Merrill is a co-founder of Food52.
Just to clarify: is your question about food safety, or about the proper timing for grilling a steak to medium?
If you're worried about e.coli, you would need to cook the meat quite well. I wouldn't even take the risk with that though, we got rid of all our beef - we live in Calgary, Alberta, 3 hours away from XL foods, the tainted plant... so we won't be taking any chances!
Pregnant women should always have their meat cooked well, also (I never liked to, however. I live life on the wild side) & lastly, If you're concerned about carcinogenic char, using propane is much better than using charcoal.
Merrillit's really about both safety and proper timing. Any suggestions?
I grill on a propane grill several nights a week year round. A 3/4 inch to 1 inch sirloin strip steak over high heat 5 to 7 minutes, turning halfway through to be medium rare. Another minute or two to make it medium. I am not physically or emotionally capable of cooking them well done. :)

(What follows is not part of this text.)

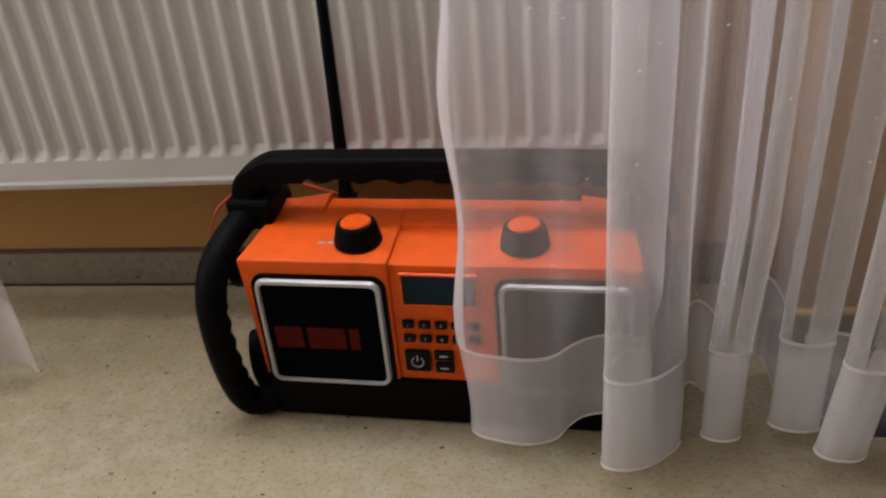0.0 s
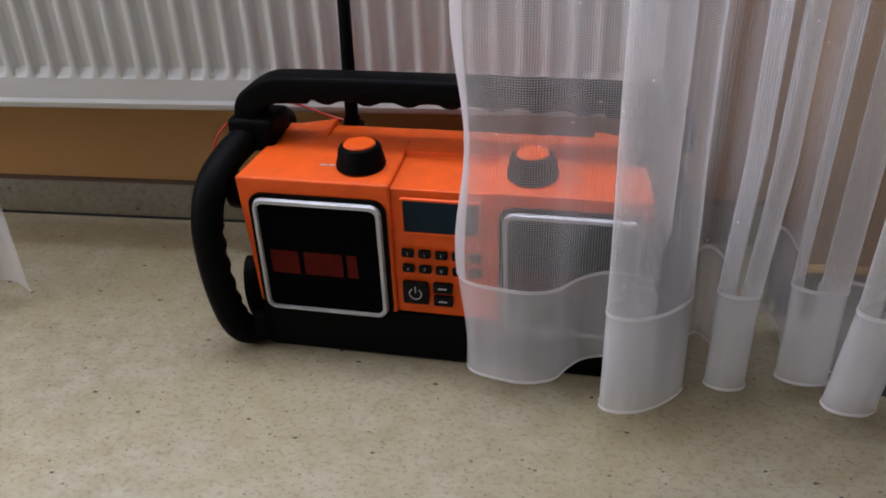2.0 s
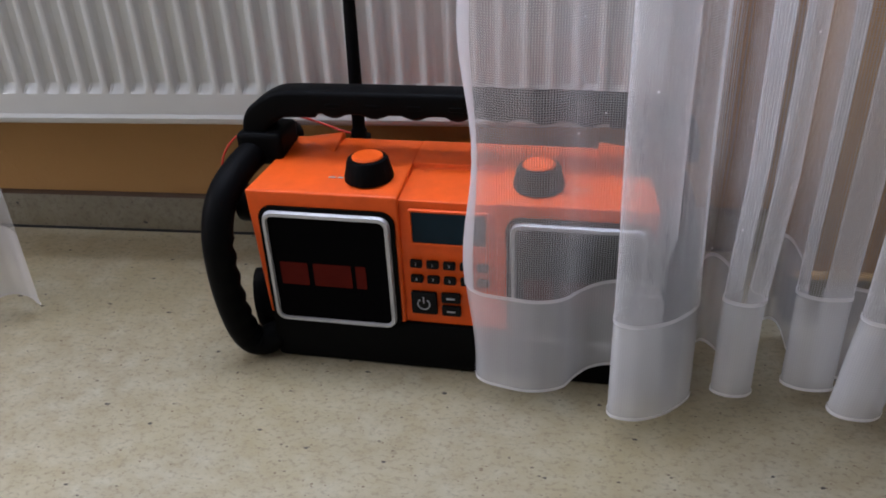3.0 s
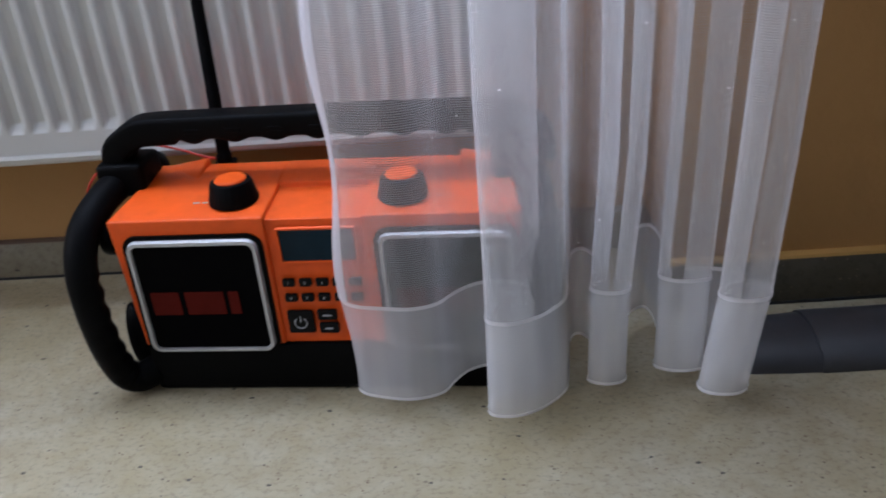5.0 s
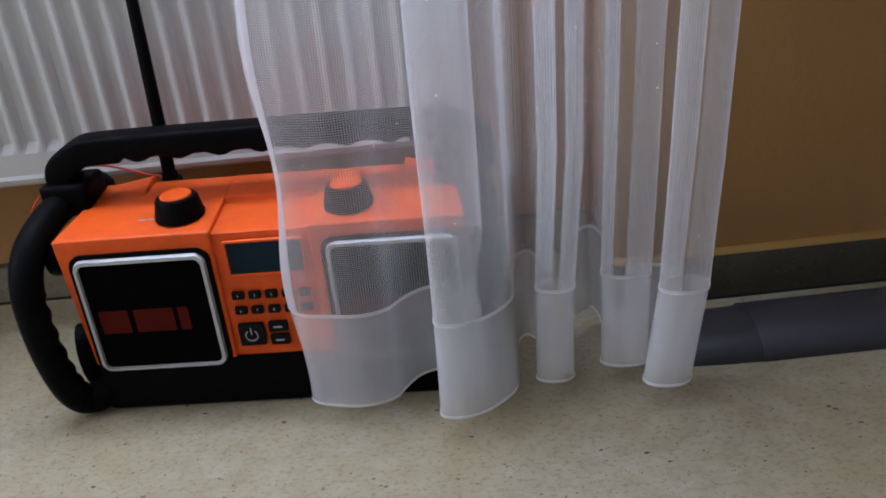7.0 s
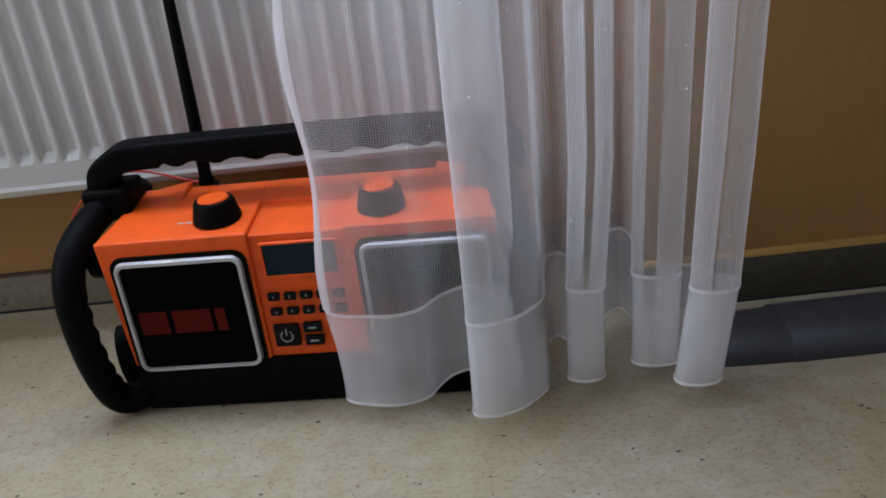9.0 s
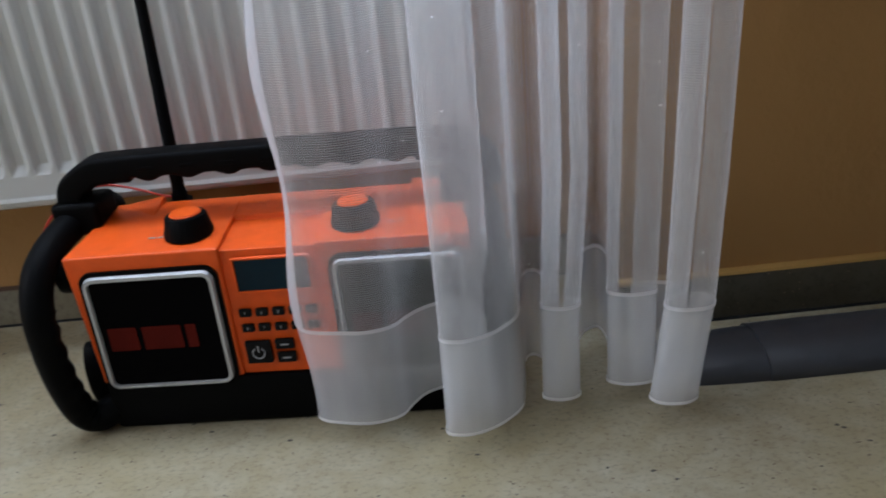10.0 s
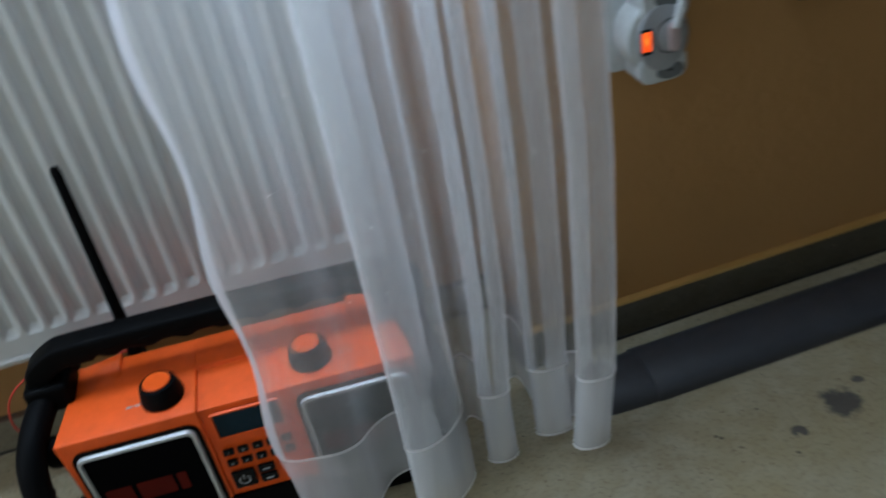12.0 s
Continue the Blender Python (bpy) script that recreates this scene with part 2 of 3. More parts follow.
def round_rect(x0, x1, z0, z1, r, n=6):
    pts = []
    for cx, cz, a0 in ((x1 - r, z1 - r, 0), (x0 + r, z1 - r, 90), (x0 + r, z0 + r, 180), (x1 - r, z0 + r, 270)):
        for i in range(n + 1):
            a = radians(a0 + 90 * i / n)
            pts.append((cx + r * math.cos(a), cz + r * math.sin(a)))
    return pts


def ring(outer, inner, lo, hi, place):
    """A flat frame between two outlines of equal length, with bevelled crown."""
    bm = bmesh.new()
    n = len(outer)
    mid = [((o[0] * 0.78 + i[0] * 0.22), (o[1] * 0.78 + i[1] * 0.22)) for o, i in zip(outer, inner)]
    mid2 = [((o[0] * 0.3 + i[0] * 0.7), (o[1] * 0.3 + i[1] * 0.7)) for o, i in zip(outer, inner)]
    loops = [(outer, lo), (mid, hi), (mid2, hi), (inner, lo)]
    rows = [[bm.verts.new(place(a, b, c)) for a, b in pts] for pts, c in loops]
    for k in range(len(rows)):
        a, b = rows[k], rows[(k + 1) % len(rows)]
        for i in range(n):
            bm.faces.new((a[i], a[(i + 1) % n], b[(i + 1) % n], b[i]))
    return bm


def smooth_path(ctrl, per=8):
    """Catmull-Rom through the control points."""
    c = [Vector(p) for p in ctrl]
    c = [c[0] * 2 - c[1]] + c + [c[-1] * 2 - c[-2]]
    out = []
    for i in range(1, len(c) - 2):
        for k in range(per):
            t = k / per
            p0, p1, p2, p3 = c[i - 1:i + 3]
            out.append(0.5 * ((2 * p1) + (p2 - p0) * t + (2 * p0 - 5 * p1 + 4 * p2 - p3) * t * t + (3 * p1 - p0 - 3 * p2 + p3) * t ** 3))
    out.append(c[-2])
    return out


def tube(ctrl, radius, seg=14, per=7, wobble=None):
    """A round tube along control points; wobble(fraction, angle) scales the radius."""
    path = smooth_path(ctrl, per)
    bm = bmesh.new()
    rows = []
    side = Vector((1, 0, 0))
    for i, p in enumerate(path):
        d = (path[min(i + 1, len(path) - 1)] - path[max(i - 1, 0)]).normalized()
        side = (side - d * side.dot(d))
        side = side.normalized() if side.length > 1e-5 else d.orthogonal().normalized()
        up = d.cross(side)
        row = []
        for k in range(seg):
            a = 2 * math.pi * k / seg
            r = radius(i / (len(path) - 1)) if callable(radius) else radius
            r *= wobble(i / (len(path) - 1), a) if wobble else 1
            row.append(bm.verts.new(p + side * (r * math.cos(a)) + up * (r * math.sin(a))))
        rows.append(row)
    for a, b in zip(rows, rows[1:]):
        for k in range(seg):
            bm.faces.new((a[k], a[(k + 1) % seg], b[(k + 1) % seg], b[k]))
    bm.faces.new(rows[0])
    bm.faces.new(rows[-1])
    return bm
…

HalfPint is a trusted home cook.
If you are cooking a whole piece of meat, like a steak, the chances of getting E. Coli is very very small. This is because the steak is a dense muscle that bacteria cannot easily penetrate. Most bacteria would be on any exposed surface that would then be subjected to direct heat that is definitely higher than 160F (which appears to be the cooking temperature to kill any bacteria). So you can have your steak rare (basically seared on the outside) and not worry too much.
Ground meats however is where you want to make sure that you do cook it to well done. The chances for contamination are the highest when meat gets ground. The grinding process exponentially increases the surface that is exposed to bacteria and the chances of cross contamination is really high. Because of this my hamburger is alway well-done whether I'm cooking it at home or ordering it at a restaurant.
I love cooking with propane and my trusty Weber can get as hot as 550F when it's going full-throttle. So heat source is not something to worry about unless it is a weak heat source.
I'm assuming that you are consuming meat from a trusted supplier. For stuff that is going to served rare, I pay the extra money and get it from the higher end markets that have a real butcher counter and high inventory turnover.
(1) Use a digital thermometer. There are too many variables to go by time alone. Beef is considered medium between 135F and 145F. Try pulling 5 degrees (F) before your target temp.
Rest thick steaks 15-20 min., tented or in a warm spot, thin ones 10 min.
Meat is dense and retains heat well. Don't worry about it cooling down too much during resting.
(2) Any bacterial contamination will almost certainly be constrained to the outer surface of a steak and will reach pasteurization temperatures long before the center is done. Ground meat is a different matter.
(3) Above all, avoid cross-contamination from raw meat juices.